* YOUR GOAL *
Determine how many lines of the material hold the string "Blender" and reply with only that number.

[Dataset excerpt]
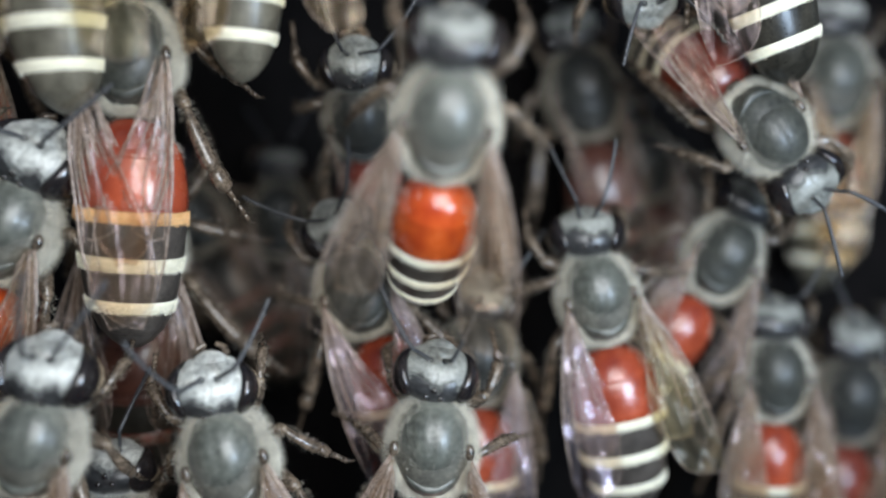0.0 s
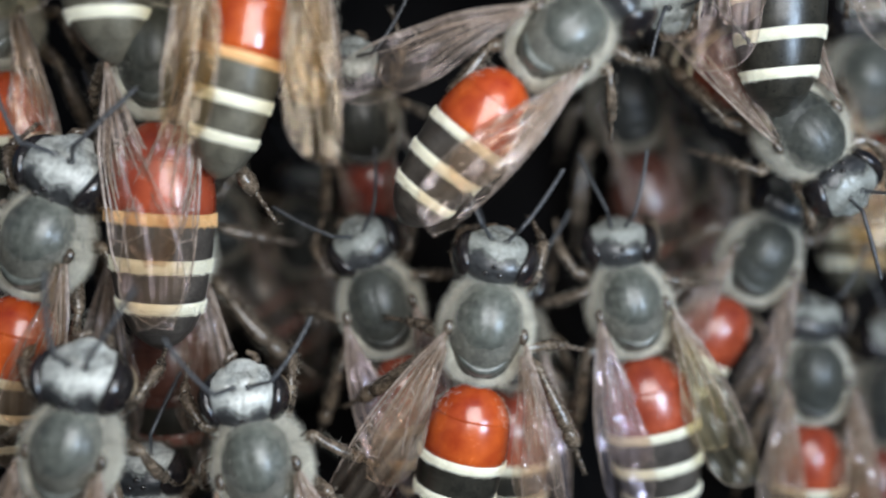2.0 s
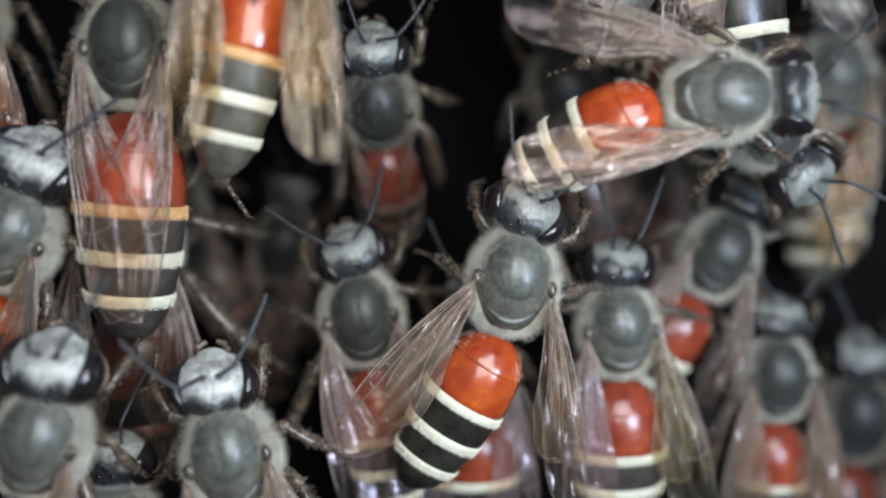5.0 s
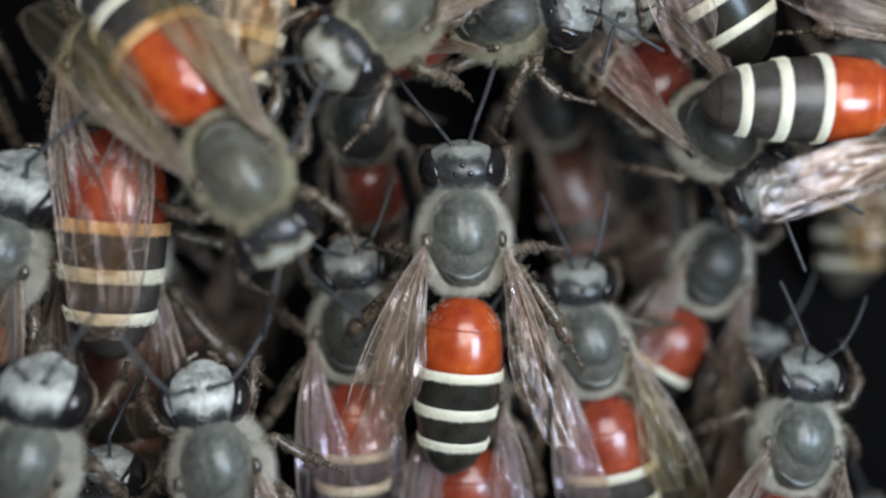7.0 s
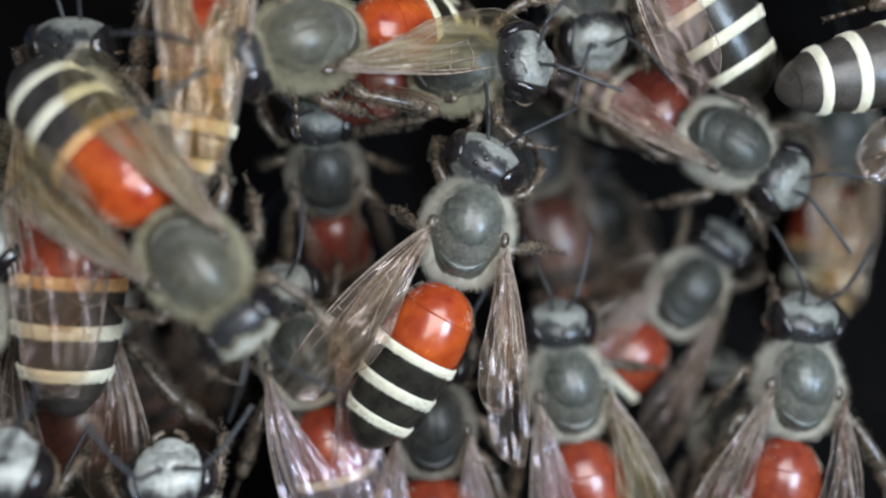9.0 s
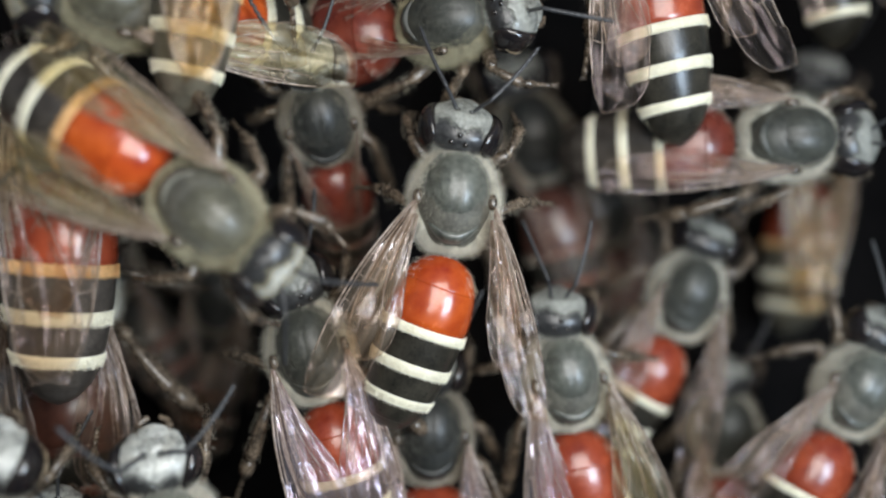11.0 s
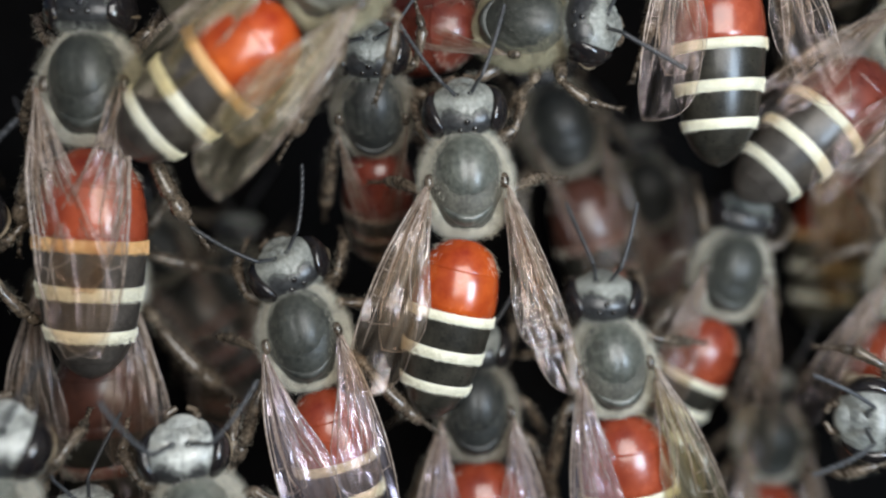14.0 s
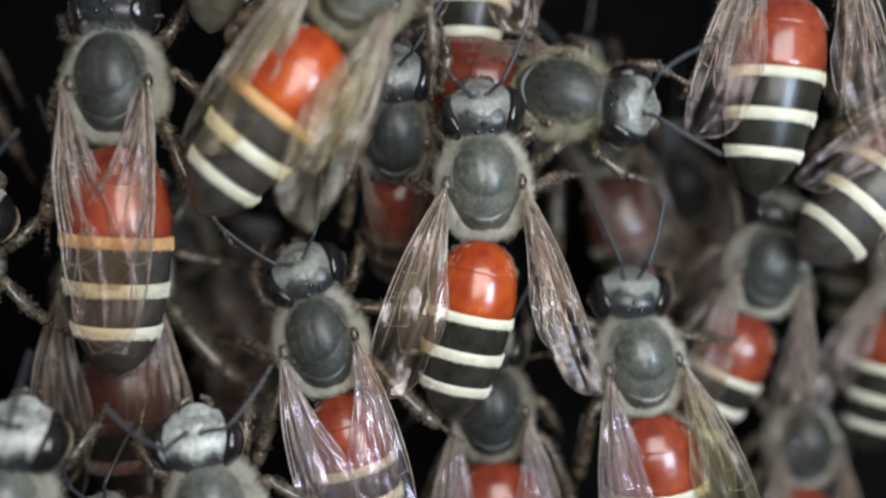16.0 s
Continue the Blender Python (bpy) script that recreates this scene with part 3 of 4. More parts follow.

* * *

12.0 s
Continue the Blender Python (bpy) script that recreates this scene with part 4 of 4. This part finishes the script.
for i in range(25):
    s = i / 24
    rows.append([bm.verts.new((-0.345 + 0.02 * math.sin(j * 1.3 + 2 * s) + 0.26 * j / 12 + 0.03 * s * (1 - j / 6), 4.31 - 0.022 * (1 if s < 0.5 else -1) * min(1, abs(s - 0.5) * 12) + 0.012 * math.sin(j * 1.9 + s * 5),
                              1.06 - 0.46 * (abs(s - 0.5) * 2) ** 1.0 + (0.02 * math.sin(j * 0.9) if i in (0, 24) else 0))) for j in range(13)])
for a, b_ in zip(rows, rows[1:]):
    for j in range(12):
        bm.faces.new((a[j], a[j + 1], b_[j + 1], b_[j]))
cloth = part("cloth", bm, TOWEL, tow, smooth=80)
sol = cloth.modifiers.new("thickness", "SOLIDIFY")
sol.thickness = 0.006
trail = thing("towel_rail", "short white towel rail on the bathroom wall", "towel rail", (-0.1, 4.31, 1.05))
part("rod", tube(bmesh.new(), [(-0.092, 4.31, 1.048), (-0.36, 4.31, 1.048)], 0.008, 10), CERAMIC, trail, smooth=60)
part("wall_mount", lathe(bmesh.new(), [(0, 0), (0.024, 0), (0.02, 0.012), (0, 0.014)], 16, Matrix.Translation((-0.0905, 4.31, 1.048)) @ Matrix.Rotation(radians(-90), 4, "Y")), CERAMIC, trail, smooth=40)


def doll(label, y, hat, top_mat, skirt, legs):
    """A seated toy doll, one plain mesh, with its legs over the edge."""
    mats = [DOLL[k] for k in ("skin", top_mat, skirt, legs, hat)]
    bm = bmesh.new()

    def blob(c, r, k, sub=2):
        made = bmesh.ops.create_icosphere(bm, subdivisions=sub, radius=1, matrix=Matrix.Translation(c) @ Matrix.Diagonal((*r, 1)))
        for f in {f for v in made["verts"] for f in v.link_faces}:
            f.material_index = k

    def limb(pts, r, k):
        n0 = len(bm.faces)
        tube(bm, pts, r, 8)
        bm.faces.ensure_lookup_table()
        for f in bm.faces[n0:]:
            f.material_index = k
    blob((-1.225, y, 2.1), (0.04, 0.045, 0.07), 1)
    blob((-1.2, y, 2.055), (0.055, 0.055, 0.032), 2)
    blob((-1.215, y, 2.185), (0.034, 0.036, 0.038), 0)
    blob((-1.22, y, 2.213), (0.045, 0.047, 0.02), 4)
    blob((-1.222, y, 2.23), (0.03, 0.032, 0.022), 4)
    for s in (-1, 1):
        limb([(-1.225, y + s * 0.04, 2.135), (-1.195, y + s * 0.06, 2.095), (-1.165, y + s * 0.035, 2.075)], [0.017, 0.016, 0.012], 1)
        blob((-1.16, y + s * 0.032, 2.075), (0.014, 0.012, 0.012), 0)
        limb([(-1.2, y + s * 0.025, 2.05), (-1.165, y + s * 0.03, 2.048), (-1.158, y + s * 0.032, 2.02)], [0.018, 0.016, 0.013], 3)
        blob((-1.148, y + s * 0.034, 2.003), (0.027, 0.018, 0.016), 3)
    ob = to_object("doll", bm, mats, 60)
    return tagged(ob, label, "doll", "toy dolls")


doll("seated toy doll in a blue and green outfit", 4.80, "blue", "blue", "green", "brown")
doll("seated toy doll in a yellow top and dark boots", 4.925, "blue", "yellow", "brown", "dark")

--

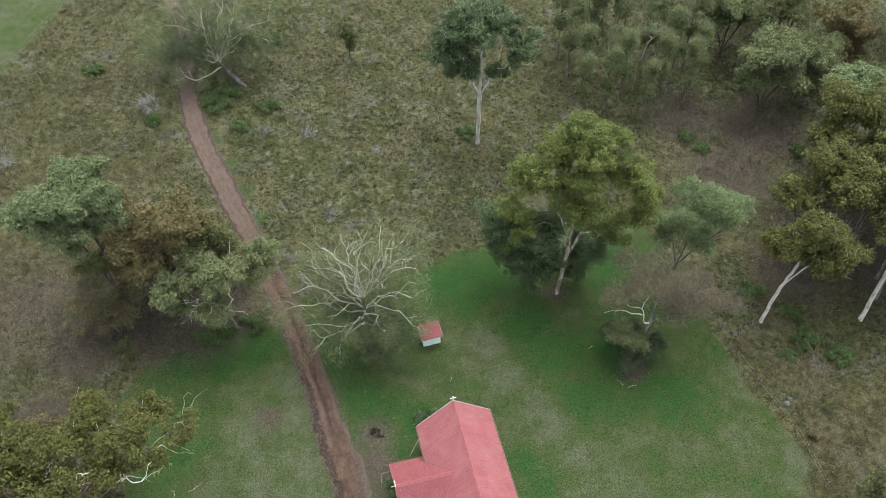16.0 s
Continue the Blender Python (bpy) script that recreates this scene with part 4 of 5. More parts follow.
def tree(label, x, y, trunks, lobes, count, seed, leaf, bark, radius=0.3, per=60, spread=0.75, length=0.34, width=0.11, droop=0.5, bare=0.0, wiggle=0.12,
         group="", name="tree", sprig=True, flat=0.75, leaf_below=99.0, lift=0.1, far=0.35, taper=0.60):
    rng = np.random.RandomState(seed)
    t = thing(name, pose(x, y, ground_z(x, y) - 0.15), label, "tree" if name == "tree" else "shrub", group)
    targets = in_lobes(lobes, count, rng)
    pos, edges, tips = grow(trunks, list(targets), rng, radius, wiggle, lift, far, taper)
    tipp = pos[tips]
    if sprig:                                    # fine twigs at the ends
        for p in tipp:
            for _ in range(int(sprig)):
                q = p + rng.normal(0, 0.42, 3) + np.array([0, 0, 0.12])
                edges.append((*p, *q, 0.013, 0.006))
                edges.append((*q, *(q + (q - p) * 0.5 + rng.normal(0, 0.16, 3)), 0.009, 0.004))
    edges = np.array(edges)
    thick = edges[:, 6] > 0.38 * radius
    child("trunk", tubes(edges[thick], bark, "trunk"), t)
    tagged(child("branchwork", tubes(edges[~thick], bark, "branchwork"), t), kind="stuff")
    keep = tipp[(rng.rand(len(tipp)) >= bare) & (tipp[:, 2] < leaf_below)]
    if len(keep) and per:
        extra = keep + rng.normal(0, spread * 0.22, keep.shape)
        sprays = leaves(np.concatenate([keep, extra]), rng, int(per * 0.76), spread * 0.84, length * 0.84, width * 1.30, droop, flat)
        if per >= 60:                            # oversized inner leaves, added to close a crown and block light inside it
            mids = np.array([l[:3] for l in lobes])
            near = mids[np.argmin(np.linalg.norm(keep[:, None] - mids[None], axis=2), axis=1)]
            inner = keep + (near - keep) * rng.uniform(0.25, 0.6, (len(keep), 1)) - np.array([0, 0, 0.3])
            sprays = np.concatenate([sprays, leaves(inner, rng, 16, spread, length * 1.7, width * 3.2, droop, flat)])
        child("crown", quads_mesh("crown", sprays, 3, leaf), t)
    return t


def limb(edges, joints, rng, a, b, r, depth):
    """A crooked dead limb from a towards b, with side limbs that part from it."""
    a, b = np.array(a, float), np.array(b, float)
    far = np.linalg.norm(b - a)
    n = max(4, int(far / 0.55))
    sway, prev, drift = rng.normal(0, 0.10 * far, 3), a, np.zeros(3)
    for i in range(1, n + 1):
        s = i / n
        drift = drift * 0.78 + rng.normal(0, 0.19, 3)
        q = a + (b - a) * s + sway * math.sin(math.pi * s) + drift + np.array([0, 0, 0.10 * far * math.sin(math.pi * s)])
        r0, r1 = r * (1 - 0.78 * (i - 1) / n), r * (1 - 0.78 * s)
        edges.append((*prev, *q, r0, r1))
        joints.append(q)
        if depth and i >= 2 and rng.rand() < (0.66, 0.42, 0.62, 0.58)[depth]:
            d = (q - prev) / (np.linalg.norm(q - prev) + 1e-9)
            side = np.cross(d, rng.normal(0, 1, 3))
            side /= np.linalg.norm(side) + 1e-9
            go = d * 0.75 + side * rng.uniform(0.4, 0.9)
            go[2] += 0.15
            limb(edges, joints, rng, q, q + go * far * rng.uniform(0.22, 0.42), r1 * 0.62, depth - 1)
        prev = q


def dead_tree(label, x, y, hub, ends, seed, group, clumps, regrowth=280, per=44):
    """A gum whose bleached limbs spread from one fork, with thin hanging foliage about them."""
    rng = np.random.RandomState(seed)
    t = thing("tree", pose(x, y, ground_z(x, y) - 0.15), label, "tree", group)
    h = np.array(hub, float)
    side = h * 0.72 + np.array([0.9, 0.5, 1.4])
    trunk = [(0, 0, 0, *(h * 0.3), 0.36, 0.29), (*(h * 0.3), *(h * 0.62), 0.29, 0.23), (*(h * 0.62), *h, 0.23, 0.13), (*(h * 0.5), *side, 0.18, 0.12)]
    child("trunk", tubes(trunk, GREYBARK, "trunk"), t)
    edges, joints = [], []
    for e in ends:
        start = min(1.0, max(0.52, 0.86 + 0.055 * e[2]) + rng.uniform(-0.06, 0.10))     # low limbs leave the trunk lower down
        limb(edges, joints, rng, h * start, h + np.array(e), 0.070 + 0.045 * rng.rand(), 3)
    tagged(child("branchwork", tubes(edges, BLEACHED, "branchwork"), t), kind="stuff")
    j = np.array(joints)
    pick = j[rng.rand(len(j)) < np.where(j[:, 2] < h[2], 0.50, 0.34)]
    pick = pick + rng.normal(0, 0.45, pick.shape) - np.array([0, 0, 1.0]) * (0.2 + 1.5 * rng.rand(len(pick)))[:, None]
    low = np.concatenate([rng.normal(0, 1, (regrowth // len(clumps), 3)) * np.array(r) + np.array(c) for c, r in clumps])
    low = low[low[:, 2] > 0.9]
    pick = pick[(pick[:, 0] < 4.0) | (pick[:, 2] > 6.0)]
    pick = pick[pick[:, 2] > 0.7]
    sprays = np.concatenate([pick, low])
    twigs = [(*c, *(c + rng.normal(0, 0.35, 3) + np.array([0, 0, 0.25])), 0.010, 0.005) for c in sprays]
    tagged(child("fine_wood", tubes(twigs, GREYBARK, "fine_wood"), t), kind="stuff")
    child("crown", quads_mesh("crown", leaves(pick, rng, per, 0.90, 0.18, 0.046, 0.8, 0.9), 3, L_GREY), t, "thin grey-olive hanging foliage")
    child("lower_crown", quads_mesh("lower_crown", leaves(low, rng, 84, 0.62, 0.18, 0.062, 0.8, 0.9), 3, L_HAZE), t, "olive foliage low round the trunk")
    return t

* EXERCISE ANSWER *
3